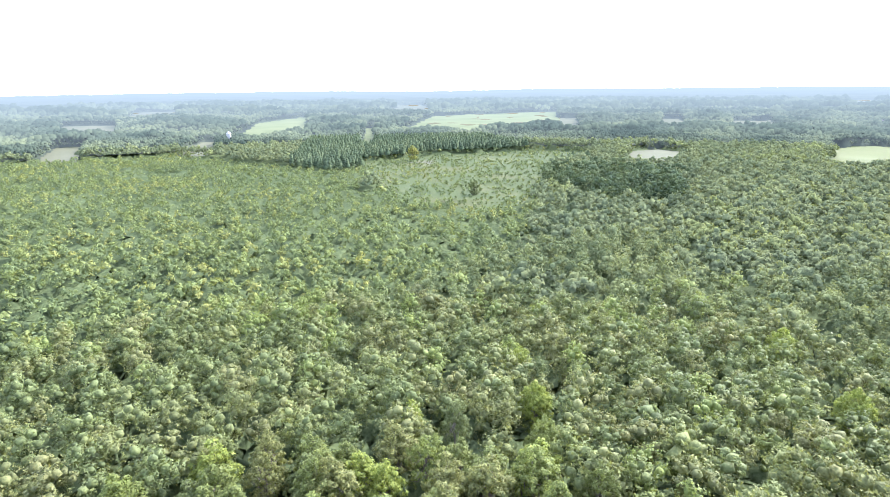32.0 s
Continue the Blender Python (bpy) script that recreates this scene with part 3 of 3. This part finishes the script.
# the pale ones here have haze put into their leaf colour
lone_tree(-523, 307, 3.6, "pale")
lone_tree(-520, 316, 3.2, "green")
lone_tree(-512, 321, 3.0, "pale")
lone_tree(-514, 340, 3.0, "olive")
lone_tree(-114, -540, 5.0, "golden")
lone_tree(-114, -372, 3.6, "pale")
lone_tree(-101, -567, 3.6, "green")
lone_tree(-72, 914, 3.4, "deep")
lone_tree(-65, 949, 3.2, "green")
lone_tree(-499, 290, 3.2, "deep")
lone_tree(-498, 296, 3.4, "green")
lone_tree(-512, 326, 3.0, "green")
for ob in FINE + KINDS + COARSE:
    for o in (*ob.children_recursive, ob):
        bpy.data.objects.remove(o)


# ---- the woods beyond, joined ----
SPIRE = ((0.0, 0.0, 0.46, 0.17), (0.02, 0.0, 0.64, 0.125), (-0.01, 0.01, 0.80, 0.085), (0.0, 0.0, 0.93, 0.045))     # a conifer's crown


def wood(name, label, trees, tufts, per_tuft, size, mat, seed, height=(10.5, 15.0), slim=0.29, lobes=9, depth=0.4, shift=0.0, spread=0.055, sides=5, full=0.92, under=True, spire=False, lift=0.0):
    """Many trees in one mesh: lumpy crowns, ragged with loose sprays of leaves."""
    x, y, z, a1, a2, a3 = trees
    tall = (height[0] + height[1]) / 2
    vs, fs, ns, tint, total = [], [], [], [], 0
    pick = (a1 * 12).astype(int) % 12
    for k in range(12):
        ids = np.nonzero(pick == k)[0]
        if not len(ids):
            continue
        q = np.random.RandomState(seed * 50 + k)
        crown = [(a, b, c, d * q.uniform(0.8, 1.2)) for a, b, c, d in SPIRE] if spire else lobes_of(q, 0.93, slim * q.uniform(0.72, 1.25), lobes, depth, under)
        v, f, n = lump_mesh(q, [(a, b, c, d * full) for a, b, c, d in crown], sides)
        if tufts:
            p, way = crown_points(q, crown, tufts)
            if per_tuft > 1:
                p, own, way = tuft_leaves(q, p, way, per_tuft, spread)
            else:
                own = unit(way + np.array([0, 0, 0.2]) + q.normal(size=way.shape) * 0.35)
            v2, f2 = triangles_mesh(q, p, own, size / tall)
            v, f = np.concatenate([v, v2]), np.concatenate([f, f2 + len(v)])
            n = np.concatenate([n, np.repeat(unit(own * 0.4 + way * 0.8), 3, 0)])
        n = unit(n + np.array([0, 0, lift]))                # far crowns' normals are bent to the sky to soften their shading
        h = height[0] + (height[1] - height[0]) * a2[ids]
        turn = a3[ids] * 2 * math.pi
        ca, sa = np.cos(turn)[:, None], np.sin(turn)[:, None]
        px, py = v[None, :, 0] * ca - v[None, :, 1] * sa, v[None, :, 0] * sa + v[None, :, 1] * ca
        nx, ny = n[None, :, 0] * ca - n[None, :, 1] * sa, n[None, :, 0] * sa + n[None, :, 1] * ca
        hh = h[:, None]
        vs.append(np.stack([px * hh + x[ids][:, None], py * hh + y[ids][:, None], v[None, :, 2] * hh + z[ids][:, None]], -1).reshape(-1, 3))
        ns.append(np.stack([nx, ny, np.broadcast_to(n[None, :, 2], nx.shape)], -1).reshape(-1, 3))
        fs.append((f[None] + (np.arange(len(ids)) * len(v))[:, None, None]).reshape(-1, 3) + total)
        total += len(ids) * len(v)
        tint.append(np.repeat(np.clip((a1[ids] * 12) % 1 + shift + swell(x[ids], y[ids], 150, 17) * 0.24, 0, 1), len(v)))
    ob = sheet(name, np.concatenate(vs), np.concatenate(fs), mat, tint=np.concatenate(tint), smooth=True, normals=np.concatenate(ns))
    return tagged(ob, label, "woodland", kind="stuff")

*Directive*
Please take the lines from the beginning of the data above through the line holding "bpy.data.objects.remove(o)" and transcribe them exactly, without any pictures.

*Solution for this problem*
32.0 s
Continue the Blender Python (bpy) script that recreates this scene with part 3 of 3. This part finishes the script.
# the pale ones here have haze put into their leaf colour
lone_tree(-523, 307, 3.6, "pale")
lone_tree(-520, 316, 3.2, "green")
lone_tree(-512, 321, 3.0, "pale")
lone_tree(-514, 340, 3.0, "olive")
lone_tree(-114, -540, 5.0, "golden")
lone_tree(-114, -372, 3.6, "pale")
lone_tree(-101, -567, 3.6, "green")
lone_tree(-72, 914, 3.4, "deep")
lone_tree(-65, 949, 3.2, "green")
lone_tree(-499, 290, 3.2, "deep")
lone_tree(-498, 296, 3.4, "green")
lone_tree(-512, 326, 3.0, "green")
for ob in FINE + KINDS + COARSE:
    for o in (*ob.children_recursive, ob):
        bpy.data.objects.remove(o)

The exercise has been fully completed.